Love is what the heart wants. Kindness is what the heart needs. Humans need humans. We need each other. We need to make those small moves because if we don’t who will? The small pictures move the heart. They keep the heart strong. They keep us going when the darkness moves around us. Last night while seated at the bar watching groups of people gather…..I sat alone yet I was completely content in myself. I was brave & it paid off.
Strangers said hello and I said hello back….in which I always followed that line with a simple….“How are you?” And there it was…the small move….I left a silent gap allowing them to fill it with a long or a short answer…giving them the opportunity to be heard & seen in equal measure….and let’s just say, I’ve made quite a few friends since spending this brave and courageous time here saying ‘how are you’? It’s all about the small moves. And now that small move of courage and bravery that I made when I decided to come here has paid off ten fold. It has made me aware of others but it has made me aware of me too. There is definitely a ‘peace’ and a ‘serenity’, a ‘calmness within my soul’, that my 107 year old grandmother must have passed to me when I didn’t even realise it over the last few years. Like the bare trees of autumn growing greener greener as the sun starts to lift in spring, I feel I’ve finally become my true ‘at home’ self.
Broken yet content - like every normal human…the broken will heal but the content will stay…My heart will and is healing through all the small moves…the small picture will indeed take care of the big picture….Like a big jigsaw as you place each piece in its true position, the big picture starts to shine…You start to see it all come together….See something more is at peace within me now than it was before. There is something different inside my soul. All those small moves are beginning to come together. I now realise ‘that’ feeling of serenity didn’t just happen when she left, it was passing over to me in every cup of tea we drank together….in every time we prayed together…..in every laugh we had, we laughed together….in every day we felt lonely, we felt lonely together. And in everyday we loved, we loved together & I now know it is from those small moves, that lies the ‘peace’ or should that be the ‘piece’ that I was missing. And the more people I meet, the more I know others sense it in me too. I feel I’ve never being able see the big picture as clearly. No fogginess. No blur. Just clarity and a simple approach of how small moves can lead you to somewhere very special.

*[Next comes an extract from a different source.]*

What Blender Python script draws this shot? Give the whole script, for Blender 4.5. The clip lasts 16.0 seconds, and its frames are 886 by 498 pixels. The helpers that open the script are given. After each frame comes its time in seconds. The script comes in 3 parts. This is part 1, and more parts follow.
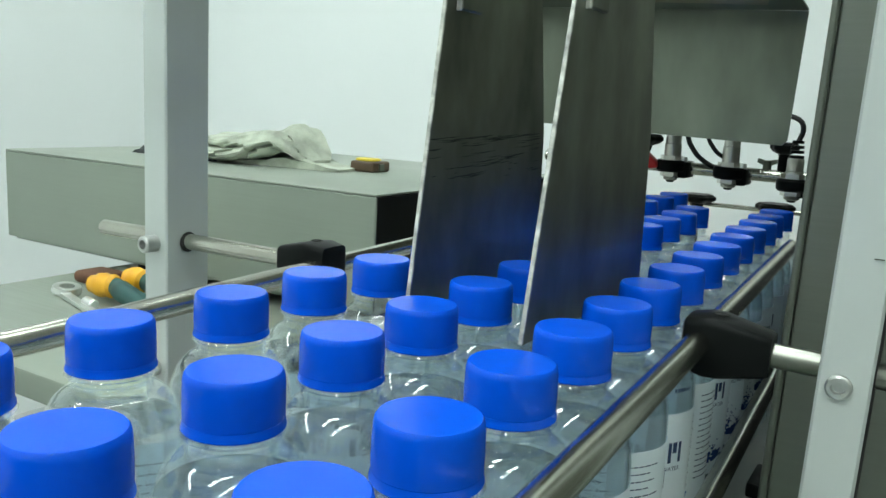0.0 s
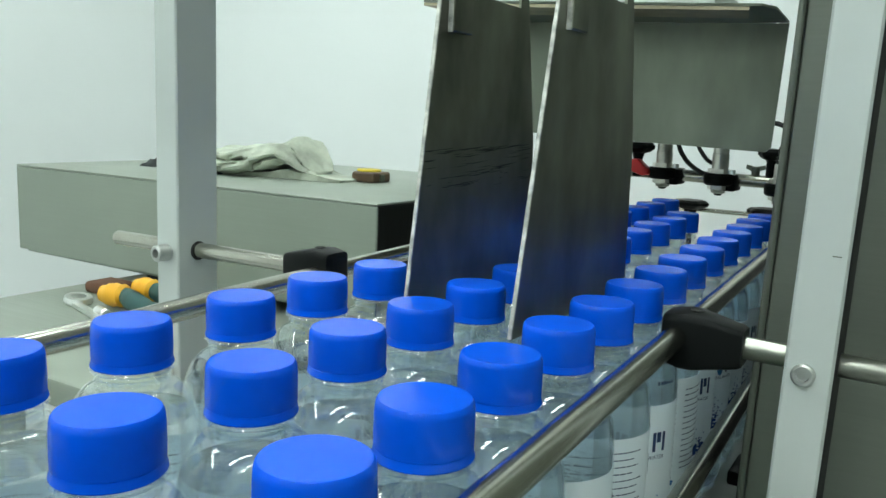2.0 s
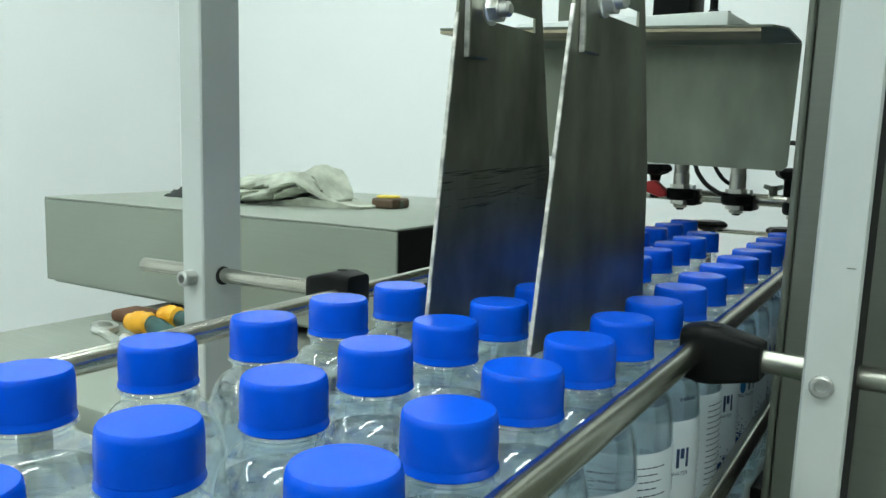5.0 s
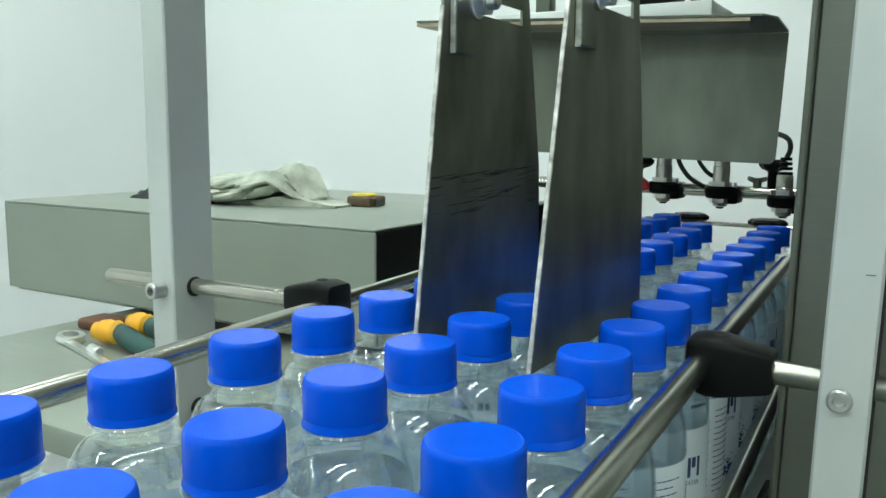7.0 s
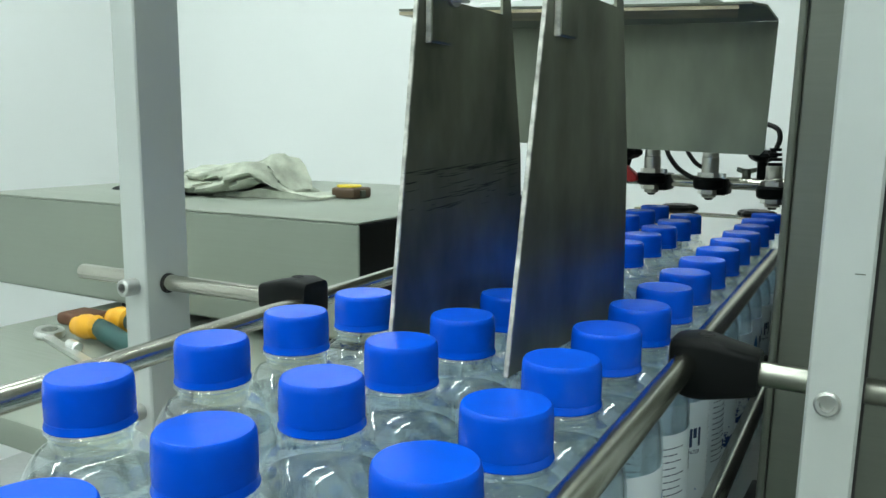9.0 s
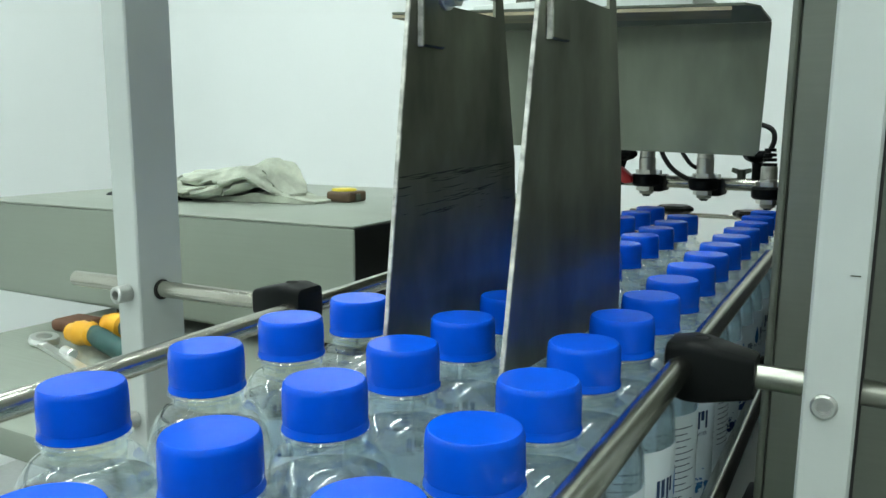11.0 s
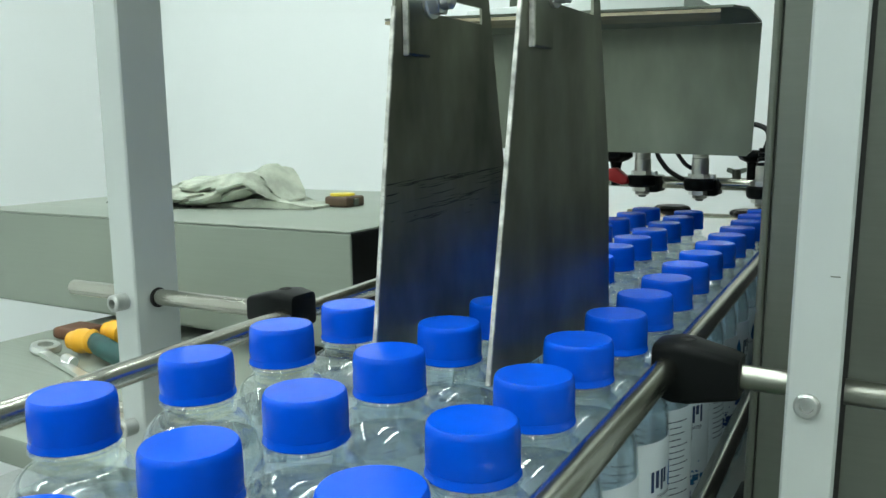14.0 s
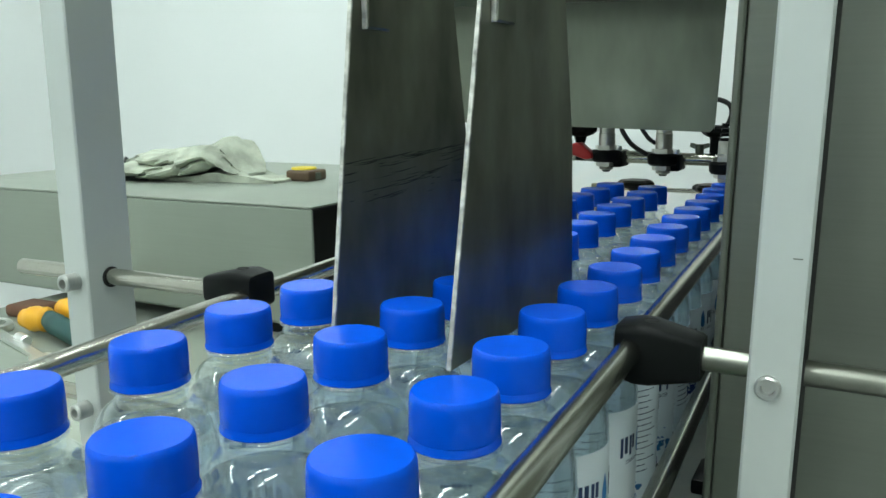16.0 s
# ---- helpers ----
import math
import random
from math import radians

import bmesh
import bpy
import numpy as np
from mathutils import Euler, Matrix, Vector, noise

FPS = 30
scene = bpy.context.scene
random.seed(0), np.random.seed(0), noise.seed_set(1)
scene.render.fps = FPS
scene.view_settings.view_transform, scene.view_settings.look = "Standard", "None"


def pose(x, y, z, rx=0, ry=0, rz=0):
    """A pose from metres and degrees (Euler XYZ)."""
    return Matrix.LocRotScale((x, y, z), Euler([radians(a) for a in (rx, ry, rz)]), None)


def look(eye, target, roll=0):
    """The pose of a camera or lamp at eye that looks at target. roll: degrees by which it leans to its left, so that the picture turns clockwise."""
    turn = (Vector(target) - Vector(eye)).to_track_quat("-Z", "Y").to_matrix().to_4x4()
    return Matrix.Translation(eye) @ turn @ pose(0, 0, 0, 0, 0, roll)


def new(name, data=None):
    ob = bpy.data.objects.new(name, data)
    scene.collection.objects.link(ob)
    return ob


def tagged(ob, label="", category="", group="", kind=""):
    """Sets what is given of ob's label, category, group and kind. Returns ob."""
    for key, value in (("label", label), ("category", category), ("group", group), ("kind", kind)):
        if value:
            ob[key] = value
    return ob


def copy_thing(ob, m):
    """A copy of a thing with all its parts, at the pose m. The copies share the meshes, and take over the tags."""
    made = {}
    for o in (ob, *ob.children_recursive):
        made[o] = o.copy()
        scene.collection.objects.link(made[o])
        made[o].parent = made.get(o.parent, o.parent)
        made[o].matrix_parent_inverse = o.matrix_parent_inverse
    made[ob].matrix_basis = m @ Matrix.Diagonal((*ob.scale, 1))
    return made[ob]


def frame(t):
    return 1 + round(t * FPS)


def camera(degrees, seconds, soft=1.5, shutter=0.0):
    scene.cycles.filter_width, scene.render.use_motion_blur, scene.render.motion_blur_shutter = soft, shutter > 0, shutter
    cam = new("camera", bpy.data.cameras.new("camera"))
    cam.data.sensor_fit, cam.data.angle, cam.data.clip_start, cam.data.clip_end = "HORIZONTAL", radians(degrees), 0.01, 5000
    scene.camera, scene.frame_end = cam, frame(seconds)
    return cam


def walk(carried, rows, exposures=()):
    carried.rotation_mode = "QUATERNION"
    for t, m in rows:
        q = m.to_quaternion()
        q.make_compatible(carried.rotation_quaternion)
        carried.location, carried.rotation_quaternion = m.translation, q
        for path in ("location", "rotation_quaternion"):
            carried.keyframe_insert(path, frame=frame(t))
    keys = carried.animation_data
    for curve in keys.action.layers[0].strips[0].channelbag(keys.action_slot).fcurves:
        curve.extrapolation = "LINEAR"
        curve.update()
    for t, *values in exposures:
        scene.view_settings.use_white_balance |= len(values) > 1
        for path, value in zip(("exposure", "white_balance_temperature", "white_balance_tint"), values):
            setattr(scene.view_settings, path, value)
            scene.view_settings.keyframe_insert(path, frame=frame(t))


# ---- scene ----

And that’s the reward in sharing your life with someone who needs you. See as your life moves, you start to learn that the small moves make your big picture content. I’m content with the peace in my heart that I did the right thing by and for my Gran. All those small moves every day over and over and over and over has led me to love my big picture. Yes somedays like everyone else, I get lost & I know I still have lots of obstacles to face on my time on earth but on most days I just put my hand on my chest & feel my heart beat. Yes my heart is still broken in so many ways and that won’t go away for a long time but as the days pass, I feel the love rise up from my core & heal my heart from the inside out. And then a stranger is nice to me. And it all makes sense. More healing. More hope. More happiness. Humans being nice to each other. You being nice to me is a huge one. Yes YOU…I’m speaking directly to you, the one who has read all the way down to here. Every move you make towards me helps me heal.
Every inch of your amazing goodness shines from your face and maybe you don’t realise it, but so many people love you. I love you! I’m lucky to have you in my life. So many people love you for every little move you make ( I can hear a song, can you?) It’s your goodness that shines….Your kindness that transforms….Your heart that glows ….I’m talking about you here. It’s YOU, yes you!!!. It’s the people out there in the world & particularly in my world that I’m talking about here. You make so many people’s ‘big picture’ magic…..because of your small moves. Never change & keep focused on that small picture. You are the light in someones dark. You are the love in someone’s broken heart. And you are the reason we will leave this world in a better place for those coming along. Keep being you! Keep smiling. Keep loving. Keep reaching out. Keep looking up! You are amazing! And no matter what ‘stuff’ we have or what money is in our bank accounts, our time on earth is limited and never forget the smallest moves can make the biggest impact.
Thank you for being you!
Thank you for reading my letter today. It means a lot to me that you got this far down the page!
I’ll always be here for you with bagfuls of love and light & I’ll always be your reminder to keep going!
Until the next beep in your inbox,
Your friend always,
Lou & Winnie x
Hi Louise and Winnie, thanks for a beautiful letter. I read it all, right to the end, it was a pleasure to read your lovely words. I will keep this short but enjoy the rest of your stay and have a glass of something nice tonight for yourself and Winnie.
Take good care and speak soon,
Martina.
By the way Louise I love the song references, just my thing!